Two attempts to remove the cat with a net and a stick, the first by a Parks employee and the other by a local building superintendent, only resulted in the cat climbing further up the tree. 

Calls for help to 311, the 34th Precinct and the FDNY were unsuccessful when they were told no resources were available to help.

Finkel said she and the group were surprised to learn that the fire department cannot help with cats stuck in trees, especially considering the amount of 1950s televisions shows that portrayed firemen carrying the small critters down from fire truck ladders.  

“Apparently not anymore,” she said. “That’s only in the olden days, because they can’t be stuck rescuing a cat if there is a fire.” 

When the group was unable to find a city agency to come help, they reached out to Cat in a Tree Rescue, an online group of arborists in Westchester who volunteer to help coax kitties down from their leafy perches.

Within minutes, the anonymous from New Rochelle arborist gently poked the cat twice with a long stick, helping it drop to a lower branch and then a second time, dropping it onto a large blanket a group of six neighbors had stretched out beneath the feline. 

“I think we were all so shocked it fell on the sheet that we all stood there holding the sheet out as it scrambled away,” Finkel said. The cat appeared healthy and unharmed, she added. 

“We’re hoping that the cat doesn’t get into too much trouble,” said neighbor and city high school teacher Sheilla Mijanou Arias Antola, 31. “We’re on the lookout for it now.”

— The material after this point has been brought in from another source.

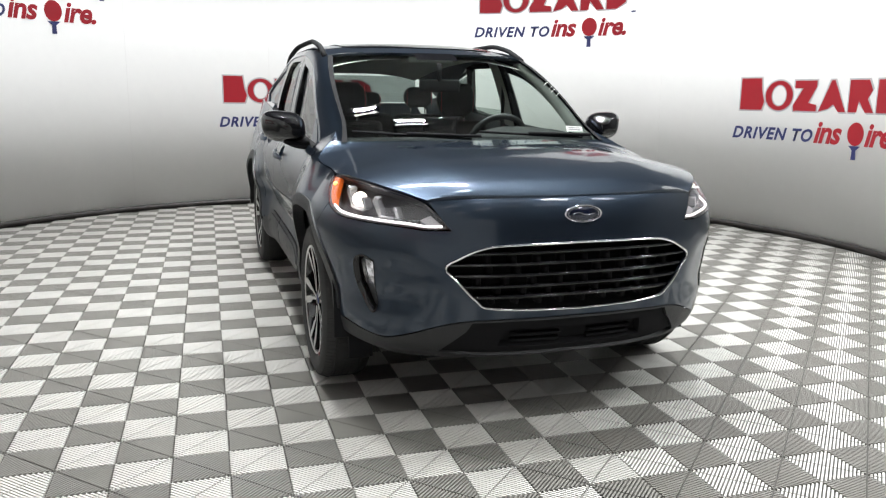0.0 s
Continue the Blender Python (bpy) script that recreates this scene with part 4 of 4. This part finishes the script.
def build_wheel():
    wheel = thing("wheel", "", "")
    R = TYRE_R
    prof = [(0.235, -0.095), (0.255, -0.104), (0.29, -0.114), (0.335, -0.108), (0.352, -0.092), (R - 0.002, -0.075), (R, -0.03), (R, 0.03), (R - 0.002, 0.075), (0.352, 0.092),
            (0.340, 0.104), (0.322, 0.111), (0.318, 0.1125), (0.312, 0.111), (0.296, 0.112), (0.276, 0.109), (0.268, 0.106), (0.264, 0.104), (0.260, 0.099), (0.252, 0.094), (0.243, 0.085)]
    tyre = part("tyre", lathe(bmesh.new(), prof, 96), RUBBER, wheel, "black road tyre")
    # tread: shoulder blocks and ribs
    bm = bmesh.new()
    for k in range(104):
        a = 2 * math.pi * k / 104
        for s in (-1, 1):
            m = Matrix.Rotation(a, 4, "X") @ pose(s * 0.078, 0, R - 0.006, 0, s * 24, s * 8)
            box(bm, -0.021, 0.020, -0.0098, 0.0098, -0.005, 0.0045)
            bmesh.ops.transform(bm, matrix=m, verts=bm.verts[-8:])
    for k in range(96):
        a = 2 * math.pi * (k + 0.4) / 96
        for x in (-0.033, 0.0, 0.033):
            m = Matrix.Rotation(a, 4, "X") @ pose(x, 0, R, 0, 0, 12)
            box(bm, -0.0125, 0.0125, -0.0108, 0.0108, -0.004, 0.004)
            bmesh.ops.transform(bm, matrix=m, verts=bm.verts[-8:])
    part("tread", bm, RUBBER, tyre, smooth=False)
    # sidewall bars in place of the maker's word
    for c0 in (20, 200):
        for k in range(9):
            a = radians(c0 + 6.2 * k)
            part("raised_bar", box(bmesh.new(), -0.001, 0.0009, -0.007, 0.007, -0.011, 0.011), RUBBER, tyre, smooth=False, where=Matrix.Rotation(a, 4, "X") @ pose(0.1115, 0, 0.298))
    bm = bmesh.new()
    m = Matrix.Rotation(radians(-155), 4, "X") @ pose(0.1125, 0, 0.285)
    box(bm, -0.001, 0.001, -0.007, 0.007, -0.006, 0.006)
    bmesh.ops.transform(bm, matrix=m, verts=bm.verts)
    part("paint_dot", bm, RED, tyre, "small red paint dot", smooth=False)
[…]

Although neighbors collected $75 to pay the arborist for his time, he refused the money and asked the group to donate it instead. The group donated the funds to the Mid Hudson Animal Aid, a nonprofit no-kill cat shelter. 

“I was touched with how many people rallied around this cat,” Mijanou Arias Antola said. “I know it’s a cat, not a human, but people really cared. It made me proud of Inwood, especially with so much attention on crime and other things in the neighborhood these days.”